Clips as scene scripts
------------------------

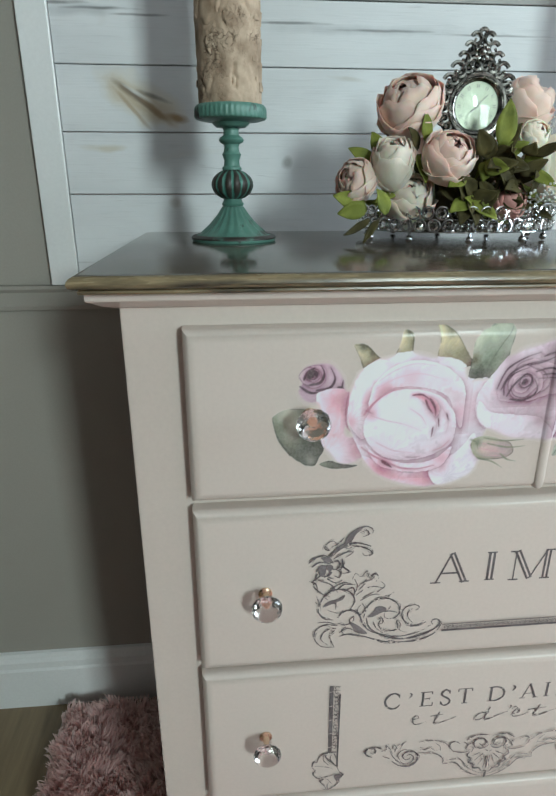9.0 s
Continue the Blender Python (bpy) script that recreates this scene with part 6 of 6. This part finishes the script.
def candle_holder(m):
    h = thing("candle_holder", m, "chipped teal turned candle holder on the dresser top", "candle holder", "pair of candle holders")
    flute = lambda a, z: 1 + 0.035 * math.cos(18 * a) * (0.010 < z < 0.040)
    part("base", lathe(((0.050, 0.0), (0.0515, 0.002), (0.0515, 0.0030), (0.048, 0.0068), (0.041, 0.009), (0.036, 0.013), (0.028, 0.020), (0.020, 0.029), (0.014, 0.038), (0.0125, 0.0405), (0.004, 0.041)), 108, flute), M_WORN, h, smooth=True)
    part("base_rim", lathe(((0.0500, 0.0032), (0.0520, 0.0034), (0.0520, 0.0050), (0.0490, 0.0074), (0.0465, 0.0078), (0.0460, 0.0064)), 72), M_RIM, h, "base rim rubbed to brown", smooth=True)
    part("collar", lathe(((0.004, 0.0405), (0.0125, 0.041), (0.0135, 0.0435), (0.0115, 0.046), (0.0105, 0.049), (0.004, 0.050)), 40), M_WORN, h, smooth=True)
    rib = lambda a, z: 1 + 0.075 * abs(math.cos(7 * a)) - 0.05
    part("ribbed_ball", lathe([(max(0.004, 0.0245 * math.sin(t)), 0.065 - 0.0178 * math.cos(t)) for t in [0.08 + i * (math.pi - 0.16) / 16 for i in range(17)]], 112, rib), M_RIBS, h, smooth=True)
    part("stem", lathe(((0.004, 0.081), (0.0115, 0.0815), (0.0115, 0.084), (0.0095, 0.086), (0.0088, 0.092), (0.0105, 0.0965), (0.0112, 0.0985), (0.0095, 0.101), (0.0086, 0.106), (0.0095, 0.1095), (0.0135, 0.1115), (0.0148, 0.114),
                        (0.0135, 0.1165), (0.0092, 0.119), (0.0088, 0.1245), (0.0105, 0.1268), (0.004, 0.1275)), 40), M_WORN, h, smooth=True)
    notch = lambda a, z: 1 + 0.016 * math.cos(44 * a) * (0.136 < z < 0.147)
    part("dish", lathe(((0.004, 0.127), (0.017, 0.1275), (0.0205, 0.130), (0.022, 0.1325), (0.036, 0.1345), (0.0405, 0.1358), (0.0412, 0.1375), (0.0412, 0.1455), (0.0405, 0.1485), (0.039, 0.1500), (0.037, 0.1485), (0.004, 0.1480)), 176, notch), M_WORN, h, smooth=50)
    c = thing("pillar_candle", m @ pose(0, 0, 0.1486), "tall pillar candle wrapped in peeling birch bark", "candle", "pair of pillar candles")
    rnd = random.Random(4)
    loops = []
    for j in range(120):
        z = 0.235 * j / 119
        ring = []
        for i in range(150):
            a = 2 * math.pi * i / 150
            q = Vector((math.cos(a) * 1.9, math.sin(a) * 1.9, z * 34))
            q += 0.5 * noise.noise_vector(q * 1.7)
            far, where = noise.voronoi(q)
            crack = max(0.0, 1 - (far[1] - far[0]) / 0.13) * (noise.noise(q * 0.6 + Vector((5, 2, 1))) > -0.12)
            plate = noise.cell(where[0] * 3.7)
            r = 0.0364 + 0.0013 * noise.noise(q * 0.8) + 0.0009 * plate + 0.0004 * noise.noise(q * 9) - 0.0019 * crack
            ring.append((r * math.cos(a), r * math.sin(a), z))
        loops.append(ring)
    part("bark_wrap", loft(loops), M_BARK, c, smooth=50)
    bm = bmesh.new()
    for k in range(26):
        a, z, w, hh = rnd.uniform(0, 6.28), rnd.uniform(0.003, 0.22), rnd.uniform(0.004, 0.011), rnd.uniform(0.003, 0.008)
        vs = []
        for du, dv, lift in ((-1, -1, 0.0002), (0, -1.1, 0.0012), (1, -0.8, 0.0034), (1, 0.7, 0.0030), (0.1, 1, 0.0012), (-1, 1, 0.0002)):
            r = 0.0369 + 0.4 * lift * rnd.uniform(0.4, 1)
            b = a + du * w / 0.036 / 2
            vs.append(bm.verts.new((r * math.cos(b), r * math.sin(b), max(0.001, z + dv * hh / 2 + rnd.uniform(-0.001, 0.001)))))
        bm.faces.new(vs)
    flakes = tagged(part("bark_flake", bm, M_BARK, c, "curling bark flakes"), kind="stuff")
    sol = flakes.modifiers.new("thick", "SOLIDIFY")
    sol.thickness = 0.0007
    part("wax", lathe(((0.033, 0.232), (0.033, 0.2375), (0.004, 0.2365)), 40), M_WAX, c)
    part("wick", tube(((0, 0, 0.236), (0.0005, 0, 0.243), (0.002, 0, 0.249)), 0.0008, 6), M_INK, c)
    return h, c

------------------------

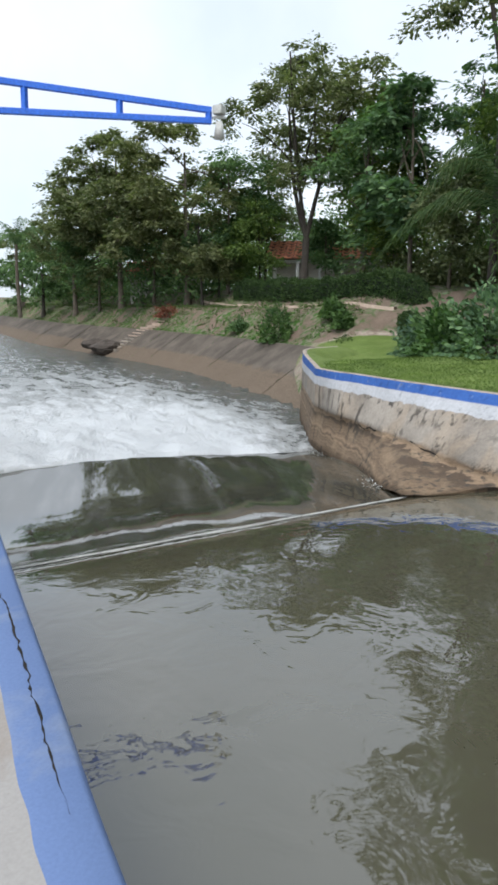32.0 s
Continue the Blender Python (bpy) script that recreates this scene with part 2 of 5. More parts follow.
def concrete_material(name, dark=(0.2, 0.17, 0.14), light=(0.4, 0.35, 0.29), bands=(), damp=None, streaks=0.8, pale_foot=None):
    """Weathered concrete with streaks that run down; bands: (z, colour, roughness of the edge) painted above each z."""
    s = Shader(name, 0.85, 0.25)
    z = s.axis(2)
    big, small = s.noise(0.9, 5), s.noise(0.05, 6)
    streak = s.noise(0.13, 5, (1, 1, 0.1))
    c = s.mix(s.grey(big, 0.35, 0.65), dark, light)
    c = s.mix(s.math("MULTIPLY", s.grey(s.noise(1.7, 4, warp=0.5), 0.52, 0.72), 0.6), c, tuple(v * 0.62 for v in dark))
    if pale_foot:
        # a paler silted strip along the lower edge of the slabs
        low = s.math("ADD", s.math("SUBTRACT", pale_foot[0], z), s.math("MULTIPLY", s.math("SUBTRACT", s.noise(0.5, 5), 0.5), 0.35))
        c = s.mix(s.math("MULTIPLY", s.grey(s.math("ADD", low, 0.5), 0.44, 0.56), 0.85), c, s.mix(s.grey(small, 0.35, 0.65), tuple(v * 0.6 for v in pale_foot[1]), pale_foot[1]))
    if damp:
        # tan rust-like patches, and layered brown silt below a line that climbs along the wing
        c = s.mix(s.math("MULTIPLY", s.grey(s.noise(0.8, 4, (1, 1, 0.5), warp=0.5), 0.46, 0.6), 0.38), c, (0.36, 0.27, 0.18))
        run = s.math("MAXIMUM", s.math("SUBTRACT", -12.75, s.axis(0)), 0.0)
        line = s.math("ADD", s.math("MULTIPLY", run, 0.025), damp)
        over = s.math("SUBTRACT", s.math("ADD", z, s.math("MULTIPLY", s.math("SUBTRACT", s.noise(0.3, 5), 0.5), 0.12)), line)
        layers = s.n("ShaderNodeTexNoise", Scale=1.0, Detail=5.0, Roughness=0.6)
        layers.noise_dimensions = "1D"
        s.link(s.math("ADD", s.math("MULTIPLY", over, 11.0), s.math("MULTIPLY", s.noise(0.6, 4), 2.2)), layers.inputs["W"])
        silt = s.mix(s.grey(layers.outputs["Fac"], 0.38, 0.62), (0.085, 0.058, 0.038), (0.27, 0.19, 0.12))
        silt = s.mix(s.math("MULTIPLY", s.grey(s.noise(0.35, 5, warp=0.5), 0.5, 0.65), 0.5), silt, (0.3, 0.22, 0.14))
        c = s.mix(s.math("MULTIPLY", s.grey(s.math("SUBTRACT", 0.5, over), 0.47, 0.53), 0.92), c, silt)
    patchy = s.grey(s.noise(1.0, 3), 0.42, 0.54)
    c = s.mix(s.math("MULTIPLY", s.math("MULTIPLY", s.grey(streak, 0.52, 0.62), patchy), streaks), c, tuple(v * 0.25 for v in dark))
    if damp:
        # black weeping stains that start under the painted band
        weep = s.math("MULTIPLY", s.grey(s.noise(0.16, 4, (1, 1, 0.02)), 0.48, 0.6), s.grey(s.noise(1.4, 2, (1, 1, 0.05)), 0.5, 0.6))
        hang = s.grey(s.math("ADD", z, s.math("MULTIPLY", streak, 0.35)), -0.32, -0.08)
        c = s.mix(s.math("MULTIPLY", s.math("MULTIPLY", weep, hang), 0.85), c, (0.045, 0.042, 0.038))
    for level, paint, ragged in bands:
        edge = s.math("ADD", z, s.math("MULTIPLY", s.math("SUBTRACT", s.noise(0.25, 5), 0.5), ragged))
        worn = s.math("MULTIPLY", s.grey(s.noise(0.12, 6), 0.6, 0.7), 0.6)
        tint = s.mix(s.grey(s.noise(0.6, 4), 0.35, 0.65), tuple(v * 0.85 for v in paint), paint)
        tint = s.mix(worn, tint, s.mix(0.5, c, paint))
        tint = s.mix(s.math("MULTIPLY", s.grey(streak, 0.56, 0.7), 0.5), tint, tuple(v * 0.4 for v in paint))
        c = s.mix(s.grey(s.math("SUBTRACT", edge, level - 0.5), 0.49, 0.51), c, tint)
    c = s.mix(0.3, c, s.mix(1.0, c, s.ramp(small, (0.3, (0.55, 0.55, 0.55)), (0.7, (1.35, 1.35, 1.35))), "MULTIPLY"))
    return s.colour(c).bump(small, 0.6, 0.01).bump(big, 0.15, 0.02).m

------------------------

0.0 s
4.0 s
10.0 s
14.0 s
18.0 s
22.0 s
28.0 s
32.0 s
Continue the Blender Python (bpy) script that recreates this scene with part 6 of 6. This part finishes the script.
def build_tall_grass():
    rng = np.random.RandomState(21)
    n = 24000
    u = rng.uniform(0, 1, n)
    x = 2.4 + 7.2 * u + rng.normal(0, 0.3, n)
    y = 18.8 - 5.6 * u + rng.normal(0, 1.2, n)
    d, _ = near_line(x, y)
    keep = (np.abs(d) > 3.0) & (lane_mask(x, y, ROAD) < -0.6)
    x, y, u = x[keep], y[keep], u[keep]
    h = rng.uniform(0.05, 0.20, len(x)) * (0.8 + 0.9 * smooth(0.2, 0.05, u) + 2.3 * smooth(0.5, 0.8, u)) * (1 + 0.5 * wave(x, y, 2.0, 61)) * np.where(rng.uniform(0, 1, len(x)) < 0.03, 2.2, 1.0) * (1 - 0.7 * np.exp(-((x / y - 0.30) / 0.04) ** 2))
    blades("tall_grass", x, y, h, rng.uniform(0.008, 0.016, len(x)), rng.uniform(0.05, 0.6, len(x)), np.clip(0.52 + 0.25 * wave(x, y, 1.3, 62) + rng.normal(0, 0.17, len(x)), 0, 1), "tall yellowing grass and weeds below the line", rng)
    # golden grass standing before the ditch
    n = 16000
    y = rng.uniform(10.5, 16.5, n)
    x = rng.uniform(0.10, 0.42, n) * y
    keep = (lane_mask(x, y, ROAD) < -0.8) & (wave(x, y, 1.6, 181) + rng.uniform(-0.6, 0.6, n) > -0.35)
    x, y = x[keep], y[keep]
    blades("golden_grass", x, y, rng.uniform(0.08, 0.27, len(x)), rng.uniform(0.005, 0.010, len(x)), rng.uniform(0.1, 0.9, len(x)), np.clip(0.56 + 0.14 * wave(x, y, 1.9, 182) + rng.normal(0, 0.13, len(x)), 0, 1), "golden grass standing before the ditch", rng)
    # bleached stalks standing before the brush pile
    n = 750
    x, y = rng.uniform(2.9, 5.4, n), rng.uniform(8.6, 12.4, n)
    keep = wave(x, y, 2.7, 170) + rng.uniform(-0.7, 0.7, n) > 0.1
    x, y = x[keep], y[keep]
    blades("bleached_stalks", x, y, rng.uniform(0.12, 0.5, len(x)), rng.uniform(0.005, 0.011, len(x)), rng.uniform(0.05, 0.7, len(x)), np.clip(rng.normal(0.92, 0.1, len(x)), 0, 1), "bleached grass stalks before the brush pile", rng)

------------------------

> **Exercise objective**: Pick out the lines containing the string "with".

> **In response**:
Continue the Blender Python (bpy) script that recreates this scene with part 6 of 6. This part finishes the script.
Continue the Blender Python (bpy) script that recreates this scene with part 2 of 5. More parts follow.
    """Weathered concrete with streaks that run down; bands: (z, colour, roughness of the edge) painted above each z."""
Continue the Blender Python (bpy) script that recreates this scene with part 6 of 6. This part finishes the script.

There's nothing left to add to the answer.